PROBLEM DETAILS —
Each entry that follows is to be retyped exactly. Pictures do not belong in the copy.

RECORD SET —
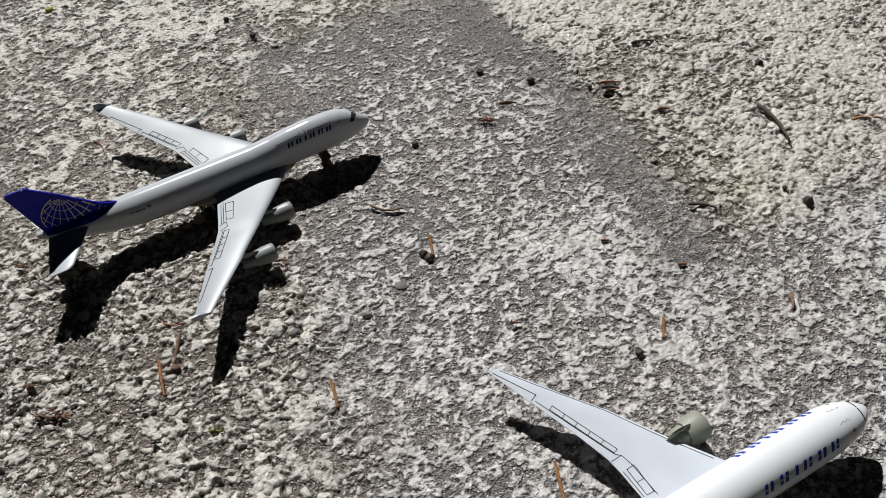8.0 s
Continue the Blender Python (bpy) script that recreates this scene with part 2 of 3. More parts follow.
def loft(rings, cap=True, closed=True):
    """Faces and vertices over rings with the same number of points."""
    n = len(rings[0])
    verts = [p for r in rings for p in r]
    faces = []
    for i in range(len(rings) - 1):
        for j in range(n if closed else n - 1):
            k = (j + 1) % n
            faces.append((i * n + j, i * n + k, (i + 1) * n + k, (i + 1) * n + j))
    if cap:
        faces.append(tuple(range(n - 1, -1, -1)))
        faces.append(tuple((len(rings) - 1) * n + j for j in range(n)))
    return verts, faces


def joined(pieces):
    verts, faces = [], []
    for v, f in pieces:
        o = len(verts)
        verts += list(v)
        faces += [tuple(i + o for i in q) for q in f]
    return verts, faces


def tube(points, radii, sides=8):
    """A tapered bent rod along points."""
    pts = [Vector(p) for p in points]
    rings = []
    for i, p in enumerate(pts):
        d = (pts[min(i + 1, len(pts) - 1)] - pts[max(i - 1, 0)]).normalized()
        u = d.cross(Vector((0, 0, 1)))
        u = u.normalized() if u.length > 0.1 else d.cross(Vector((0, 1, 0))).normalized()
        w = d.cross(u).normalized()
        rings.append([tuple(p + radii[i] * (math.cos(a) * u + math.sin(a) * w)) for a in (2 * math.pi * k / sides for k in range(sides))])
    return loft(rings)


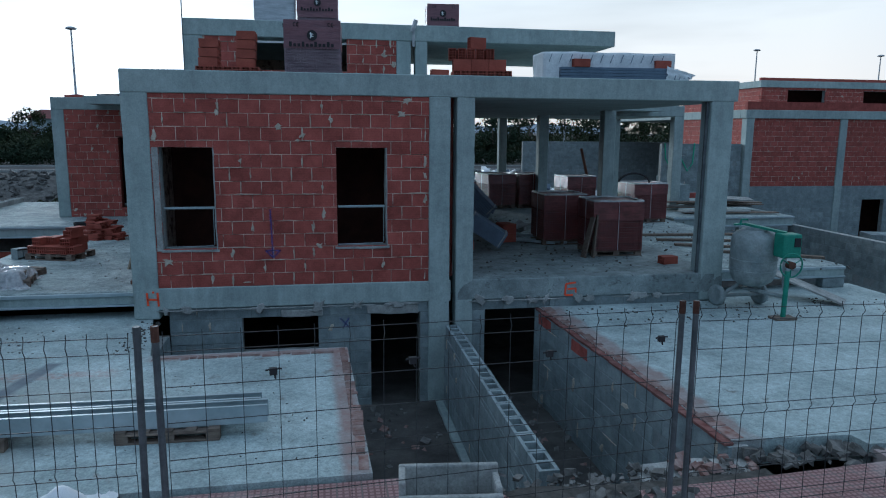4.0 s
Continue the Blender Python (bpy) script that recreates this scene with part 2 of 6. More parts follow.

RESPONSE TO THIS EXERCISE —
8.0 s
Continue the Blender Python (bpy) script that recreates this scene with part 2 of 3. More parts follow.
def loft(rings, cap=True, closed=True):
    """Faces and vertices over rings with the same number of points."""
    n = len(rings[0])
    verts = [p for r in rings for p in r]
    faces = []
    for i in range(len(rings) - 1):
        for j in range(n if closed else n - 1):
            k = (j + 1) % n
            faces.append((i * n + j, i * n + k, (i + 1) * n + k, (i + 1) * n + j))
    if cap:
        faces.append(tuple(range(n - 1, -1, -1)))
        faces.append(tuple((len(rings) - 1) * n + j for j in range(n)))
    return verts, faces


def joined(pieces):
    verts, faces = [], []
    for v, f in pieces:
        o = len(verts)
        verts += list(v)
        faces += [tuple(i + o for i in q) for q in f]
    return verts, faces


def tube(points, radii, sides=8):
    """A tapered bent rod along points."""
    pts = [Vector(p) for p in points]
    rings = []
    for i, p in enumerate(pts):
        d = (pts[min(i + 1, len(pts) - 1)] - pts[max(i - 1, 0)]).normalized()
        u = d.cross(Vector((0, 0, 1)))
        u = u.normalized() if u.length > 0.1 else d.cross(Vector((0, 1, 0))).normalized()
        w = d.cross(u).normalized()
        rings.append([tuple(p + radii[i] * (math.cos(a) * u + math.sin(a) * w)) for a in (2 * math.pi * k / sides for k in range(sides))])
    return loft(rings)


4.0 s
Continue the Blender Python (bpy) script that recreates this scene with part 2 of 6. More parts follow.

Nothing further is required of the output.